Но Чернышевский ошибается, говоря о грезах чистой поэзии, чуждой общественного служения. Именно идеей общественного служения и созданы чистые грезы об идеальном человеке, о совершенных отношениях между людьми. И конечно, если в произведениях Чернышевского есть поэзия, то эта поэзия – не чистая, а общественная. Чернышевский пытается отделить свою поэзию от своей публицистики: «Если я здесь сказочник, забывающий всякую гражданскую деятельность, думающий только о песнях любви и трелях соловья, о розах, лилиях и жасминах, то в других моих произведениях, в моих бесчисленных статьях, я – публицист. Как публицист, я – предмет сочувствий и антипатий более сильных, чем довольство или недовольство сказочником, поэтом. Я нисколько не в претензии на людей, – писателей и не писателей, – оказывающих мне честь своей неприязнью. Я был бы неоснователен, если бы надеялся или желал не быть предметом такого чувства от них. Но каждое положение имеет свои надобности. Положение людей, оказывающих мне честь своею враждою ко мне, как публицисту, возбуждает в них непреодолимую для них самих потребность искать в моих поэтических произведениях пищу для удовлетворения неприязни, которую они совершенно основательно питают ко мне, как публицисту. Эта потребность непреодолима и для них самих. А если я нахожу этот факт натуральным и основательным, то должен и поступить сообразно тому».

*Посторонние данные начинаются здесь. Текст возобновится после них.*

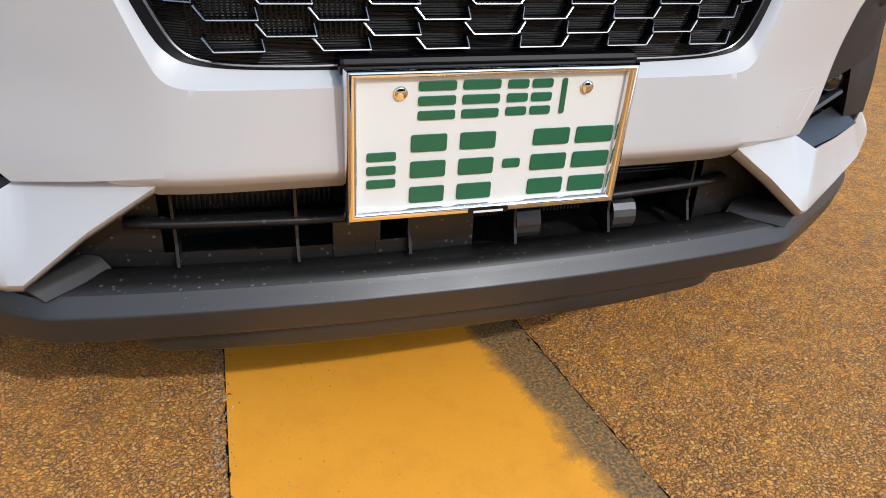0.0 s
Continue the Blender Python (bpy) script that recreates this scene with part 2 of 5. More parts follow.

Не желая поступать неделикатно с читателями, Чернышевский решает и себя изобразить в этом романе под видом «Эфиопа». «Эфиопы видом черны», – помните из «Власа» – псевдоним, которым подписана одна из моих очень серьезных статей. Итак, Эфиоп – это я, отставной титулярный советник Н. Чернышевский, семинарист, человек очень много учившийся, еще больше думавший о предметах очень серьезных, между прочим, о человеческом сердце, и о любви, и о поэзии, публицист очень суровый и чрезвычайно грубый».